Queer retreat from radicalism

The rise of LGBT conservatism, conformism & consumerism

By Peter Tatchell, Director of the Peter Tatchell Foundation

QX Magazine – London, UK – 26 June 2014


The LGBT community is now respectable, and in some ways the worse for it. In the last decade, we’ve made fantastic, positive gains but we’ve also witnessed a retreat from radical idealism to cautious conformism.

As homophobic laws have been repealed, apathy and complacency have replaced activism and campaigning. Too many LGBT people are smug and self-satisfied.

At the beginning of the modern LGBT freedom movement in the early 1970s, we had a beautiful dream of a new sexual democracy but it is fading fast.

In the last 40 years, there has been a massive retreat from the ideals and vision of the early LGBT liberation pioneers. Most LGBT people no longer question the values, laws and institutions of mainstream society. They are content to settle for equal rights within the status quo – despite its many flaws and failings.

It was not always like this.

The first Gay Pride marchers saw the family as “a patriarchal prison that enslaves women, gays and children”. Four decades later, the focus on safe, cuddly issues like civil partnerships and marriage indicates how LGBT people are increasingly reluctant to rock the boat and are more than happy to embrace traditional heterosexual aspirations.

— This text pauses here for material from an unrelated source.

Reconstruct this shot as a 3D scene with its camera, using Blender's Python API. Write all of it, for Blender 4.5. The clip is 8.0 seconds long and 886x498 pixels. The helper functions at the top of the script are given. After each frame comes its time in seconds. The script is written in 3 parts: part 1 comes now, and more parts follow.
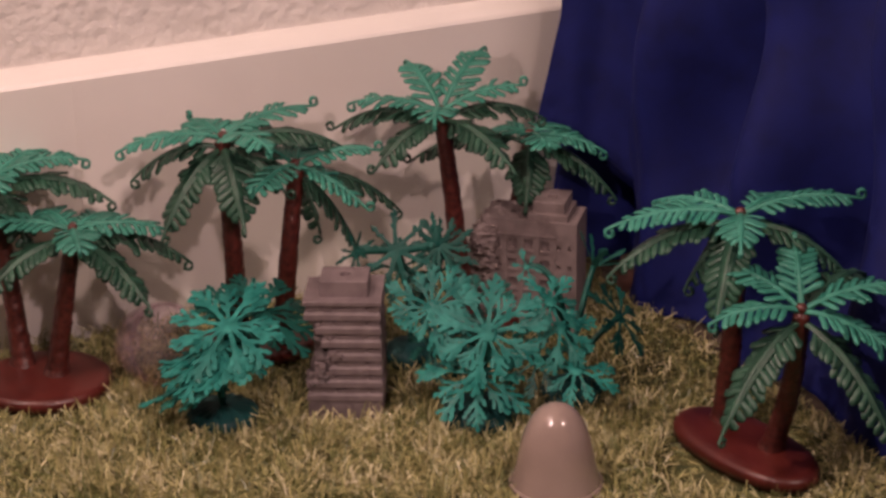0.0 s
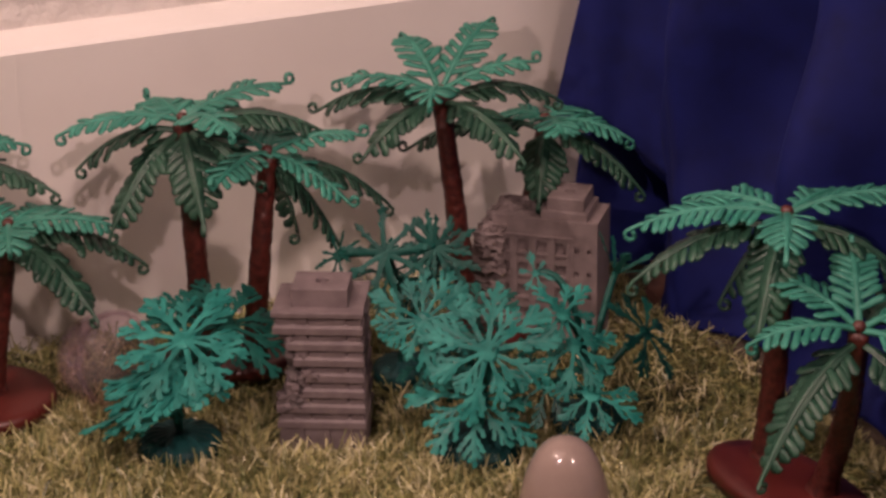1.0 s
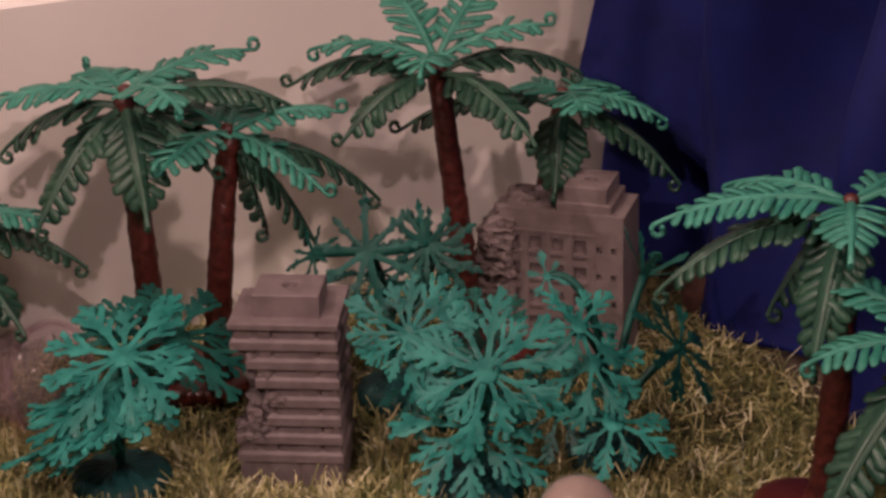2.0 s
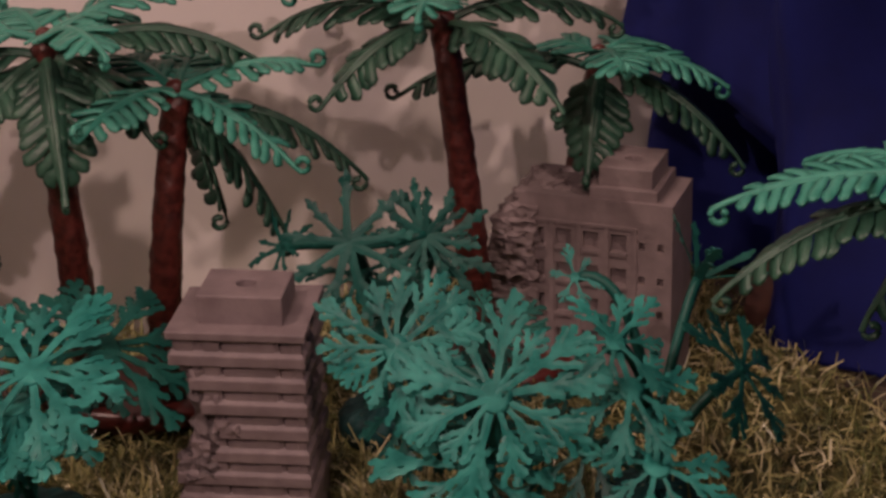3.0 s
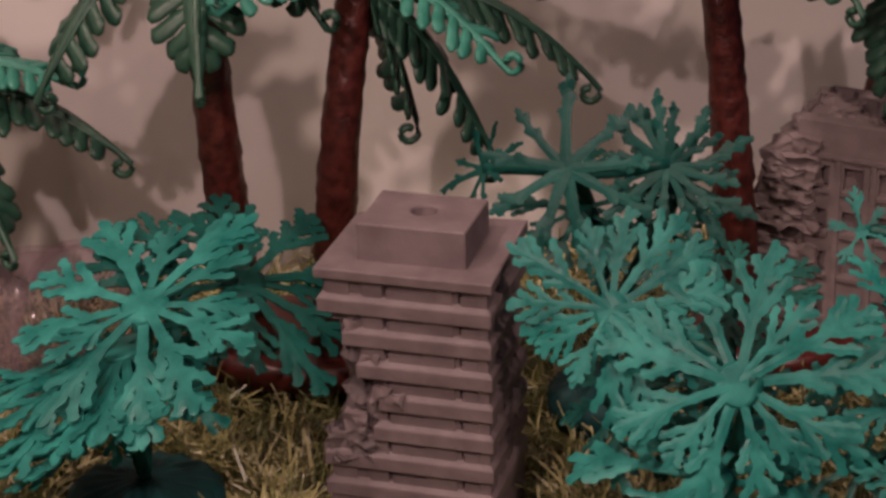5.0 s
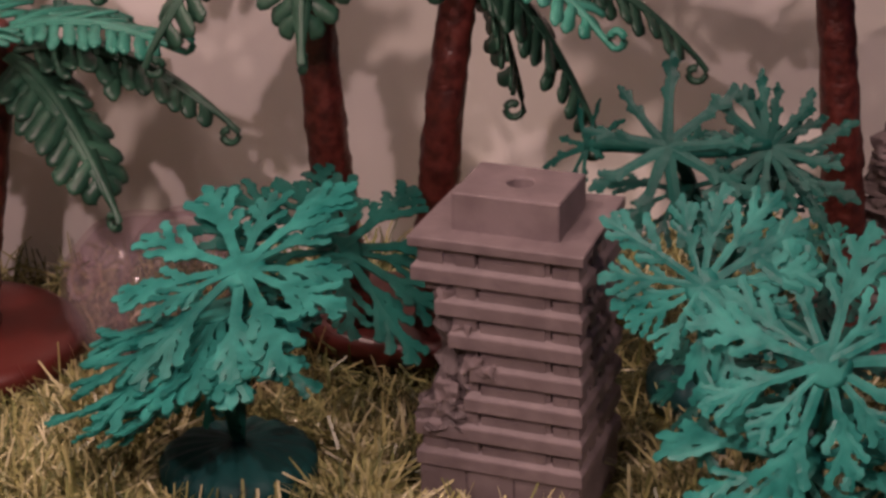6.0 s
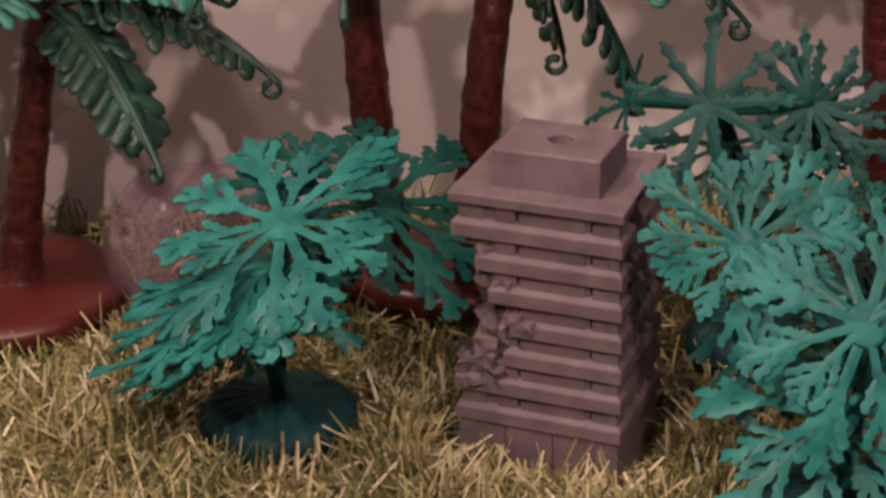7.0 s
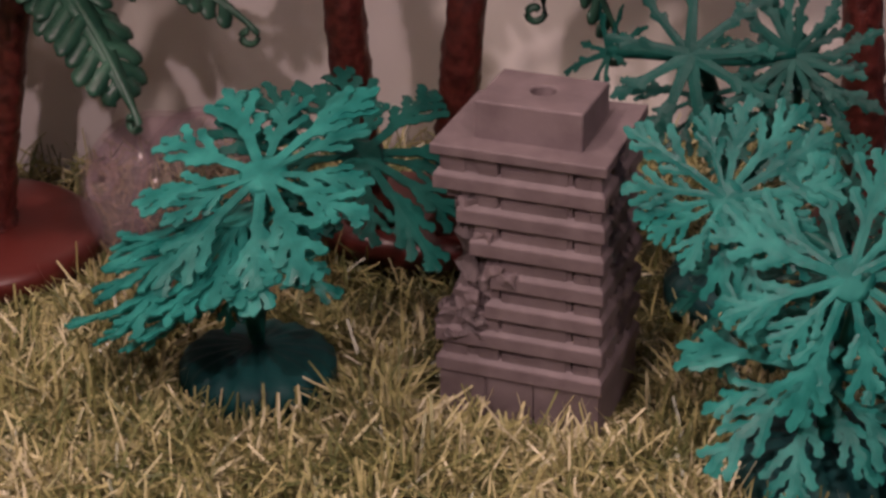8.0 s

This political retreat signifies a huge loss of confidence and optimism. It also signals that even the LGBT movement has finally succumbed to the mainstream politics of conformism, respectability and moderation.

Gay conservatives and centre-lefts now dominate much the LGBT movement. Few of them were involved in the early gay liberation struggle. They stayed in the closet or were born in a later era. But all of them benefited from the gains won by the radical pioneers.

Only when it was safe to be out did these arriviste activists jump on the bandwagon and hijack the LGBT movement for their own middle-of-the-road agenda. The radical generation are now frequently dismissed as extremists and marginalised.

The first UK Gay Pride march in 1972 was organised by volunteer, grassroots activists.
Today, more and more gay organisations are run by paid career campaigners. These sharp-suited middle class professionals have infused the LGBT movement with their own cautious, respectable values.

Craving acceptance and advancement, they rarely campaign on contentious issues, such the hysteria over consensual sex between under-age partners, the censorship of sexual imagery and the criminalisation of sex workers and sadomasochistic relationships. It would be bad PR and might diminish their chances of OBEs and peerages.

The unwritten social contract at the heart of the recent campaigns for LGBT law reform is that gay people should behave respectably. No more cruising, orgies or bondage. In return, the ‘good gays’ will be rewarded with equal treatment. The ‘bad gays’, who fail to conform to conventional morality will, of course, remain sexual outlaws.

Is that what we want? A prescriptive moralism that penalises non-conformists within our own community?